There is a problem here. The problem is quite a big one because it goes on to undermine and underline everything that comes next. The problem is that this new version of UNIT are fully aware of who the Doctor is and his past with UNIT: and they still treat him as an alien hostile, threatening him with execution, giving him orders and acting as if he could be a traitor to the Earth and an enemy of humanity. Which makes no sense whatsoever. If they just thought he was another alien wandering around with significant intelligence, then so be it, but the Doctor? He of heroism and daring do? He who helped UNIT so often?

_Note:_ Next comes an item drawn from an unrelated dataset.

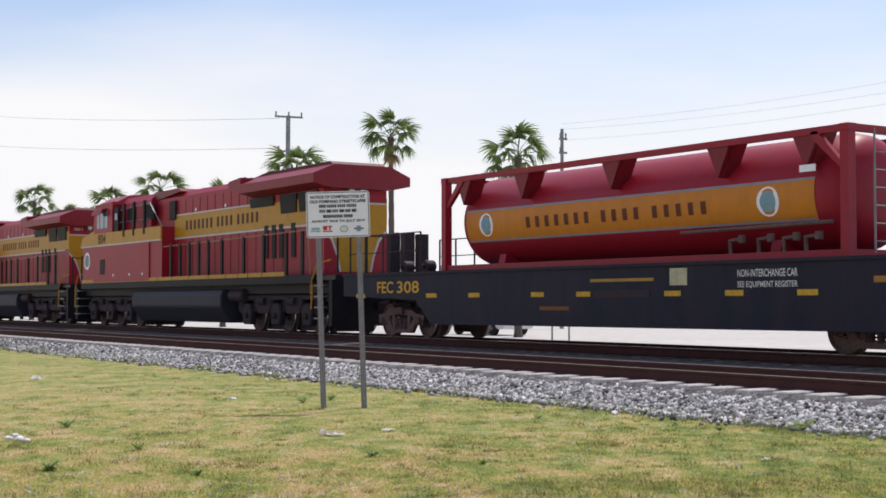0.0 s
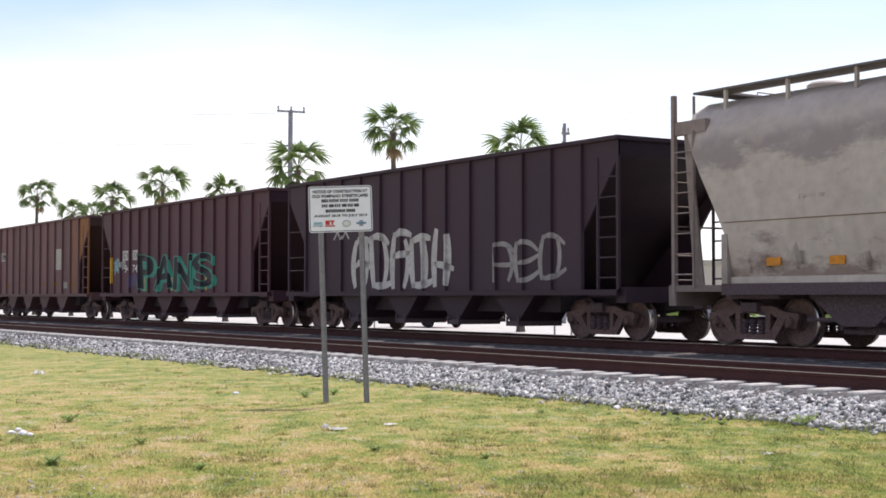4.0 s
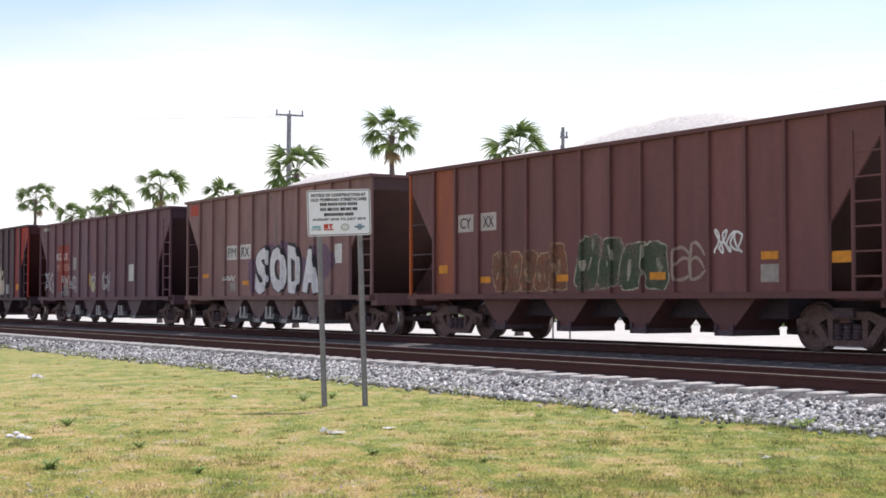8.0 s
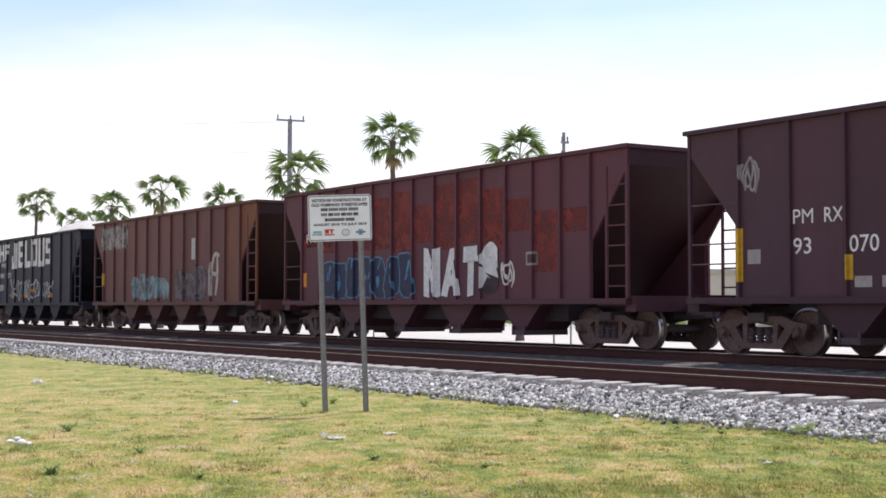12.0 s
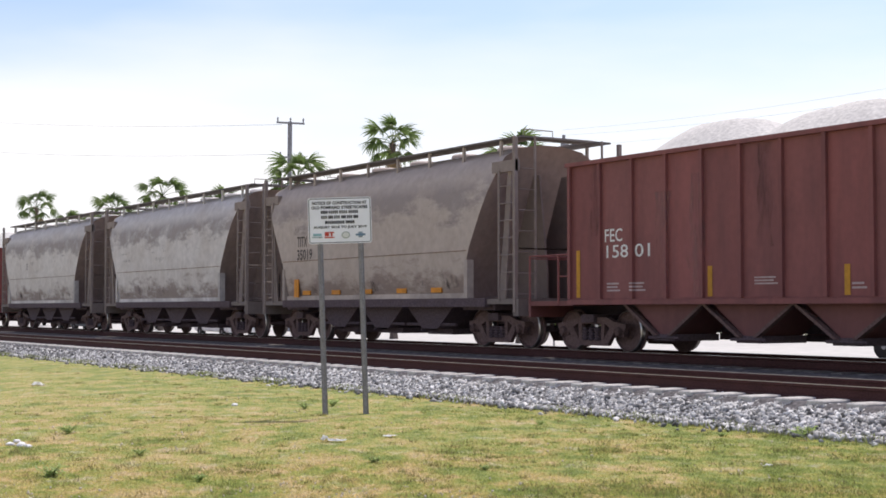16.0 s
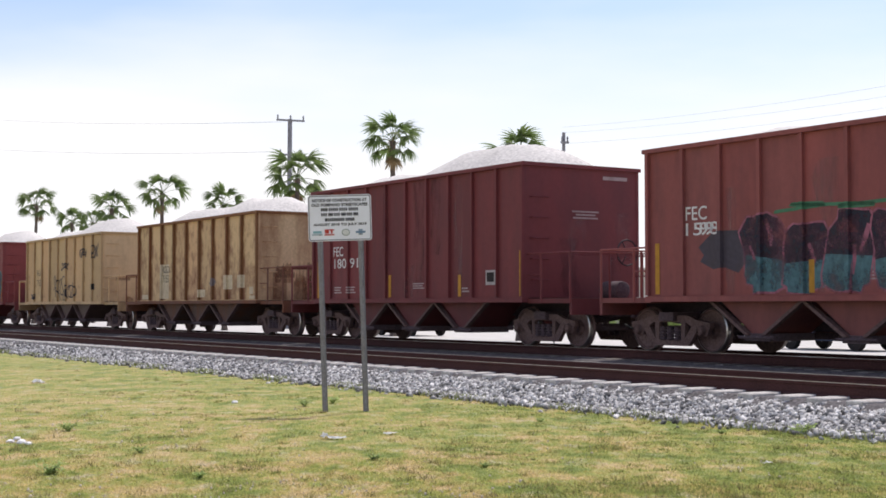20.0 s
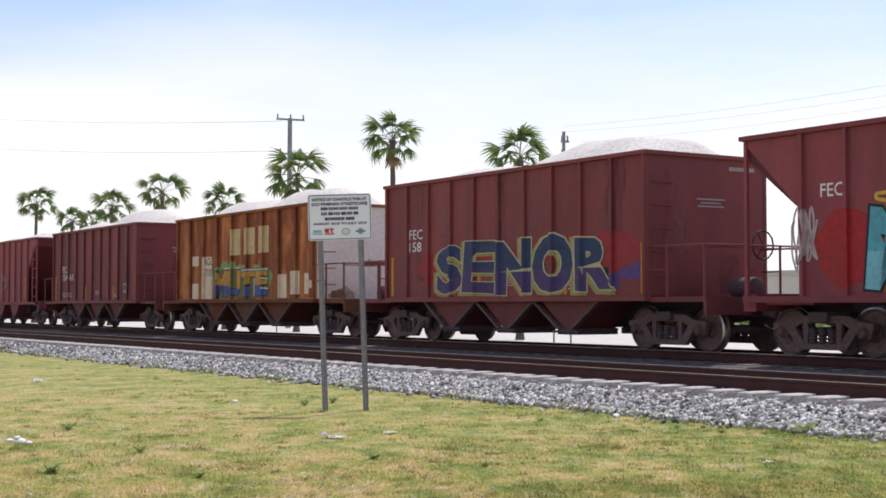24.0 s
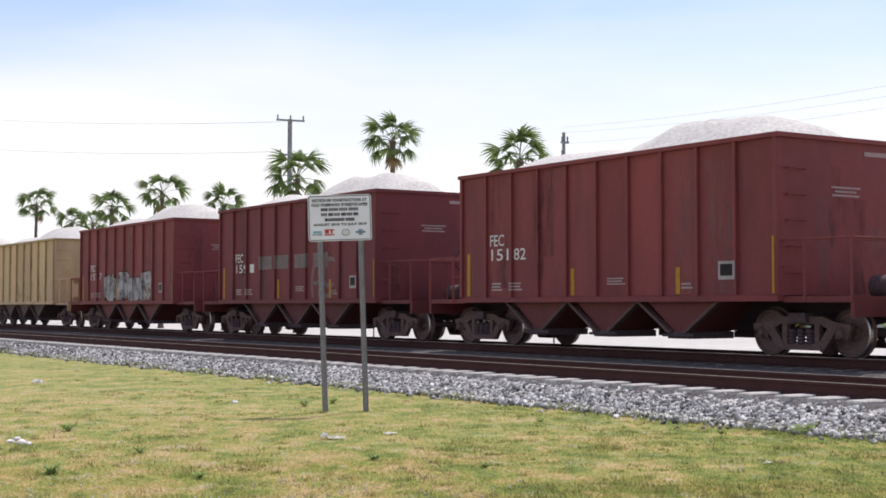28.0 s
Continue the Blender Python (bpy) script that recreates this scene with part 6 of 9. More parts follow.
# ---------------------------------------------------------------- flat car with a tank container
def flat_car():
    c = 21.6
    car = start_car("flat_car", "dark blue-grey well-worn flat car with yellow marks", "flat car", c)
    dark = (0.014, 0.016, 0.031)
    def side(bm):
        prism(bm, [(-10.5, 1.63), (-10.5, 1.05), (-6.9, 0.95), (-6.2, 0.37), (8.2, 0.41), (8.7, 0.7), (8.7, 1.63)], -1.55, -1.45)
    def deck(bm):
        box(bm, -10.5, 8.7, -1.45, 1.45, 1.4, 1.6)
        box(bm, -10.5, 8.7, -0.4, 0.4, 0.95, 1.4)
    for fl in (1, -1):
        part("side_beam", kept(("flatside", 1), "side_beam", side, M["paint"]), car, Matrix.Diagonal((1, fl, 1, 1)), dark)
    part("deck", kept(("flatdeck", 1), "deck", deck, M["paint"]), car, ONE, dark)
    def lip(bm):
        box(bm, -10.5, 8.7, -1.6, -1.55, 1.57, 1.63)
    part("deck_lip", kept(("flatlip", 1), "deck_lip", lip, M["paint"]), car, ONE, dark)
    side_mark(car, "308", -7.75, -6.74, 1.12, 1.4, YEL, -1.556)
    side_mark(car, "FEC", -8.72, -7.95, 1.12, 1.4, YEL, -1.556)
    for x in (-9.8, -6.4, -4.6, -2.2, -0.65, 2.0, 3.6, 5.3, 7.2):
        side_patch(car, x, x + 0.45, 1.0, 1.1, YEL, -1.556)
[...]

It doesn’t work and renders these soldiers utterly inept and stupid, thus making a huge aspect of the story just a bit… well, silly. UNIT has moved on, yes, but they know the Doctor of old and all he has done, so to try and make him out to be a threat to the planet just doesn’t wash or hang together at all.

This isn’t helped by the aforementioned Lieutenant-Colonel, who is as drab and one-note a character as the range has ever seen. There is no nuance or depth; no subtlety or, crucially, believability. He shouts, he snarls, and when the plot needs to wrap up he has a slight change of heart for no explicable reason. Everything about this character is painfully dull. It is utterly flat and this extends elsewhere sadly. The plot feels overfamiliar: aliens fall to Earth, humans experiment upon them. Aha, though! There is a twist!

Because of course there is, because you expect there to be, because nothing here feels new or exciting or fresh at all. It feels like we’ve been down this path many, many times. Misguided humans, the power of love, the Doctor poised against the authorities, a token ‘good’ character who is on the Doctor’s side against their commander’s wishes.

The same goes for the Morden Clinic and those who work there. They never convince as real people. They’re plot devices and twists. They’re there to try and make you think the story is going one way when in fact it’s going quite another: only you never believe it’s going just one way, because that sense of familiarity from the off means you never expect to be surprised.

In the end, it all makes for a rather boring play.  I don’t think I ever once failed to see what was round the corner, and even if I could not spot the specific incident about to unfold, I was certain that a twist or incident was incoming because it’s that sort of Big Finish play. The plot would be competent at least, but the UNIT element in the wider world of Doctor Who means it stumbles on that front as well. 

Across the past three releases, I’ve talked about how exciting and fresh the plays have felt; how new and interesting. This feels like a massive leap back, into predictability and stale writing; into characters poorly executed and an absence of shock. Lewis Price is the worst of them all, but he is by no means alone.

Perhaps this is just a blip; a small hiccough and no more. I hope so. Because as it is, this has been as disappointing a release from Big Finish as I think I’ve ever heard.